Nick Rose works in the courier business. He says the market became over-saturated in recent years with too many workers and not enough shifts. After a while he wasn’t earning enough to pay the rent – so he went out and bought his new home.
“I bought a ten pound tent from Decathlon and a ten pound sleeping bag and moved into the nearest churchyard,” he said.
He found there was no way to bring up his problems with the courier company he works for.
He says: “A lot of times we’re not even dealing with humans, we are just dealing with an app, and mostly it’s just an algorithm on an app, which is even divvying out the work and deciding who gets to do what. It’s faceless.”
Nick now lives in a hostel but says he still knows people who carry their possessions on their backs along with their deliveries.
He said: “I’ve got friends that have spent long periods of time homeless. I found myself drinking more. You want to drink yourself to sleep because it’s a really unfriendly and threatening-looking world you know?
“It’s very bleak and keeping your spirits up is next to impossible.”
Jon Sparkes, chief executive of the Crisis homeless charity, said: “The fact that tens of thousands of people across England cannot afford a safe and secure home despite working all the hours that they can, throws into sharp focus how dire our housing situation has become.
“We know that the pandemic has caused untold damage to people’s lives and livelihoods, but low wages and high rents were trapping people in poverty and homelessness long before coronavirus shut down entire industries. This simply can’t go on.

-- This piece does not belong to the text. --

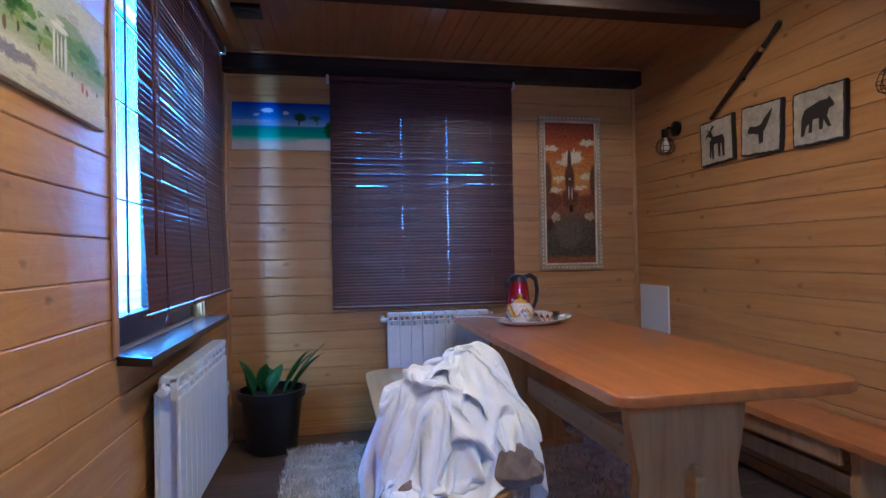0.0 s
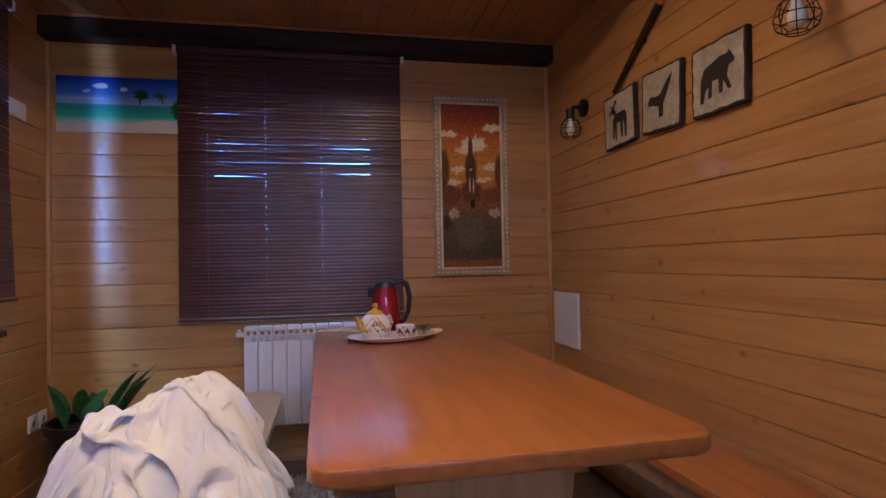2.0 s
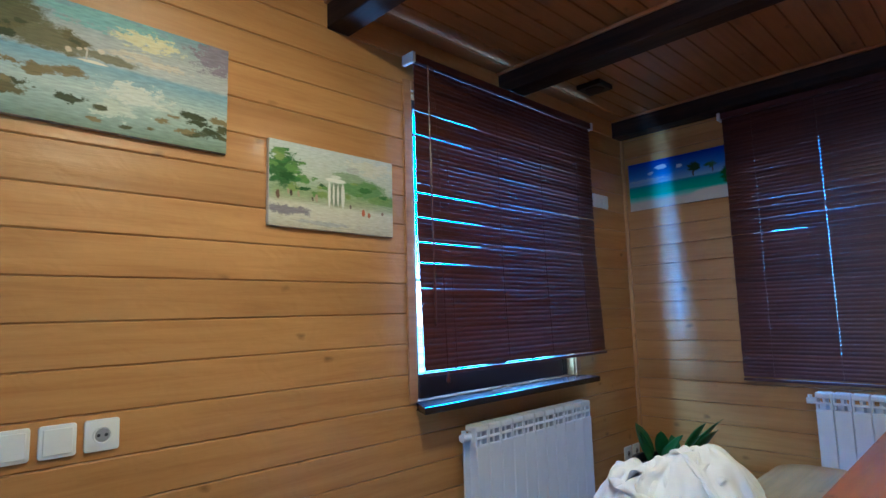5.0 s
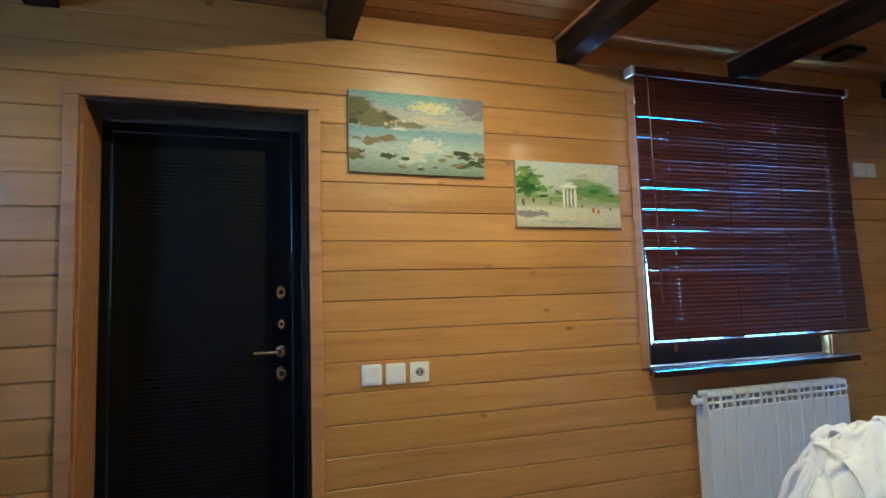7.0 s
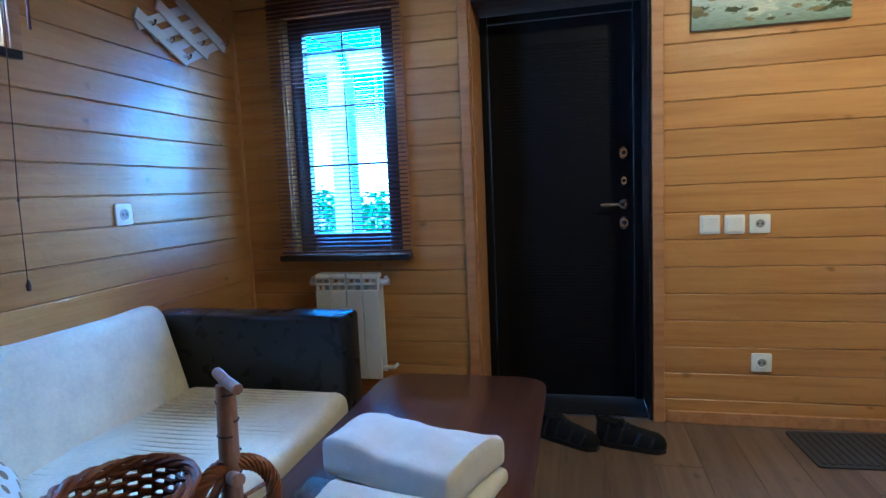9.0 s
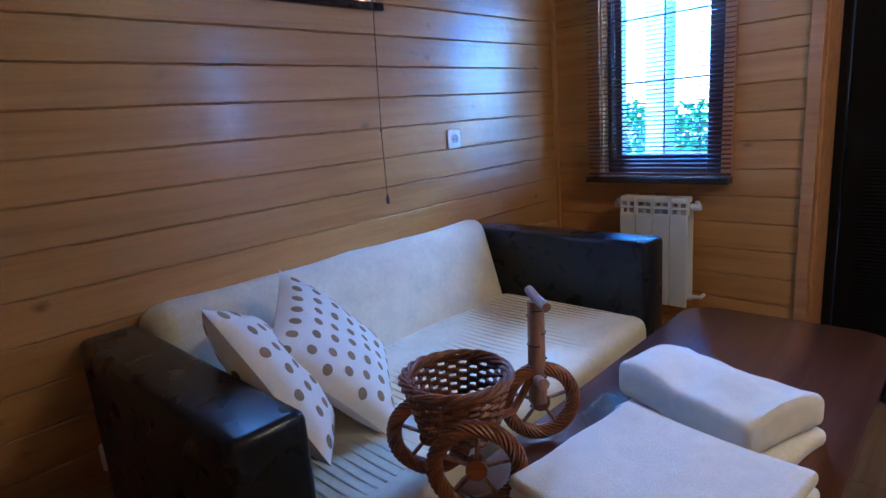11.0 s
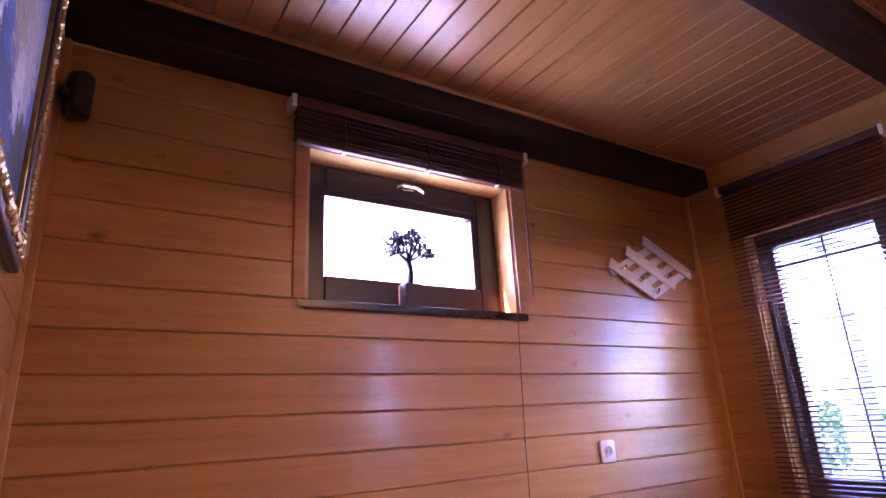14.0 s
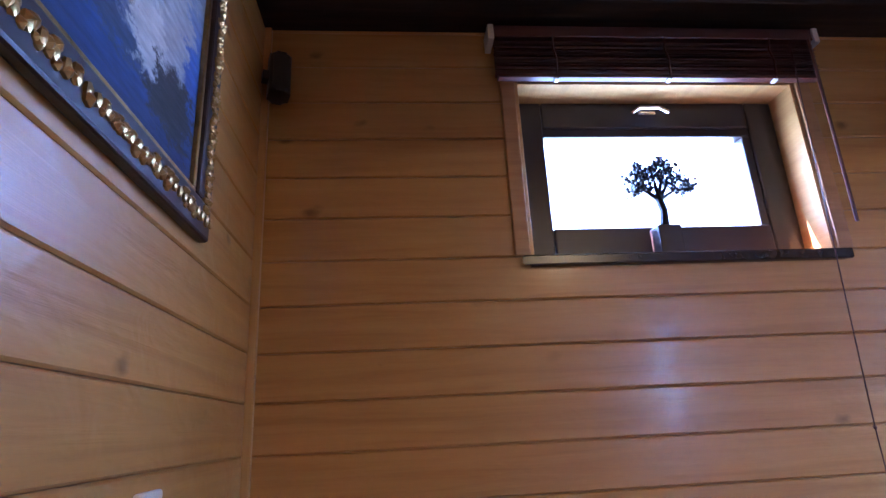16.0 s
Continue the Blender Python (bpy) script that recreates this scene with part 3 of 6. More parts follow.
def blind(wall_name, a0, a1, ztop, zbot, tilt, label, out=0.065, leaks=(), wand=0.0, packed=0, tilts=None, lean=0.0, tapes=4):
    """A slatted blind: head rail, each slat, ladder cords, bottom rail and wand. leaks: slats that hang open."""
    w = a1 - a0
    h = ztop - zbot
    bl = thing("window_blind", label, "blind", on(wall_name, (a0 + a1) / 2, zbot, out))
    part("head_rail", boxed(-w / 2 - 0.003, h - 0.035, -0.022, w / 2 + 0.003, h, 0.018, bevel=0.003), SLAT, bl)
    for s in (-1, 1):
        part("bracket", boxed(s * (w / 2 + 0.0135) - 0.009, h - 0.042, -0.05, s * (w / 2 + 0.0135) + 0.009, h + 0.004, 0.022, bevel=0.002), WHITEPLASTIC, bl, "pale bracket")
    me = slat_mesh(w, tapes)
    pitch = 0.0215
    n = int((h - 0.06) / pitch)
    off = lambda y: lean * max(0.0, (h - y) / h - 0.55)
    for i in range(n):
        y = h - 0.05 - i * pitch
        ang = tilt if tilts is None else tilts(i / n)
        if i in leaks:
            ang -= leaks[i] if isinstance(leaks, dict) else 32
        ang += random.uniform(-2.5, 2.5)
        o = new("slat", me)
        o.parent = bl
        o.matrix_basis = pose(random.uniform(-0.0015, 0.0015), y, off(y), -90 + ang, 0, random.uniform(-0.12, 0.12) * (3.0 if i in leaks else 1.0))
    for i in range(packed):
        o = new("slat", me)
        o.parent = bl
        o.matrix_basis = pose(0, 0.016 + i * 0.0035, off(0), -90, 0, 0)
    part("bottom_rail", boxed(-w / 2, 0.0, -0.013 + off(0), w / 2, 0.014, 0.013 + off(0), bevel=0.003), SLAT, bl)
    for x in cord_places(w, tapes):
        for dz in (-0.0135, 0.0145):
            pts = [(x, 0.005 + j * (h - 0.045) / 8, off(j * h / 8) + dz) for j in range(9)]
            part("ladder_cord", tube(bmesh.new(), pts, 0.0012, 5), SLAT, bl)
    if wand:
        x = -w / 2 + 0.06
        pts = [(x, h - 0.04, 0.03), (x + 0.004, h - 0.04 - wand, 0.035)]
        part("wand", tube(bmesh.new(), pts, 0.005, 6), SLAT, bl, "slim tilt wand")
        part("pull_cord", tube(bmesh.new(), [(x + 0.04, h - 0.04, 0.026), (x + 0.045, max(-0.02, h - 1.42), 0.03 + off(0))], 0.0016, 5), SLAT, bl)
        part("cord_knob", lathe(bmesh.new(), [(0.003, 0.03), (0.010, 0.0), (0.008, -0.012)], 10), SLAT, bl, m=pose(x + 0.045, max(-0.02, h - 1.43), 0.03 + off(0), -90), smooth=True)
    return bl


random.seed(4)
blind("west", 3.775, 5.21, 2.415, 1.02, 78, "dark mahogany slatted blind, lowered and closed, over a window", leaks={9: 4, 14: 9, 20: 6, 26: 10, 31: 5, 36: 10, 41: 5, 46: 8}, wand=1.15, out=0.10, lean=0.06)
blind("north", 0.70, 1.99, 2.435, 0.845, 76, "dark mahogany slatted blind, lowered and closed, over a window", leaks={15: 10, 22: 12, 24: 16, 26: 13, 29: 20, 32: 10, 40: 6, 46: 6}, wand=0.0, out=0.055)
blind("west", 0.255, 0.985, 2.395, 0.865, 14, "dark slatted blind, lowered with open slats, over a narrow window", tilts=lambda f: 48 if f < 0.17 else 26 if f < 0.40 else 10, out=0.065, tapes=2)

# raised blind over the small window: all slats stacked under the head rail
sb = thing("window_blind", "dark mahogany slatted blind, drawn up into a stack", "blind", on("south", 1.78, 2.235, 0.065))
part("head_rail", boxed(-0.51, 0.135, -0.022, 0.51, 0.175, 0.022, bevel=0.003), SLAT, sb)
for i in range(26):
    o = new("slat", slat_mesh(1.015))
    o.parent = sb
    o.matrix_basis = pose(random.uniform(-0.005, 0.005), 0.017 + i * 0.0045, random.uniform(-0.006, 0.006), -90 + random.uniform(-9, 9), 0, 0)
part("bottom_rail", boxed(-0.507, 0.0, -0.013, 0.507, 0.013, 0.013, bevel=0.003), SLAT, sb)
for s in (-1, 1):
    part("bracket", boxed(s * 0.521 - 0.009, 0.125, -0.05, s * 0.521 + 0.009, 0.178, 0.024, bevel=0.002), WHITEPLASTIC, sb, "pale bracket")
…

“If we are to truly build back better the government must get to grips with the root causes that are pushing people into homelessness – this means building the social homes we desperately need and ensuring housing benefit continues to cover the true cost of rents.”
Follow the Daily podcast on Apple Podcasts, Google Podcasts, Spotify, Spreaker
At the end of the working day Florian returns from the construction site exhausted.
He reaches behind the back of a bin to find his flattened cardboard boxes.
He lays them on the ground then, from inside the refuse container, retrieves his hidden sleeping bag.
His phone is charged from being at work. He might watch the news on it before getting some food and going to sleep.
Two months more of this and he thinks he may have saved enough to get himself off the streets.
Although, only if he manages to get a second evening job he’s just applied for as a cleaner.
One day, maybe next year, he hopes to open a fruit stall. For now he clings to his dreams.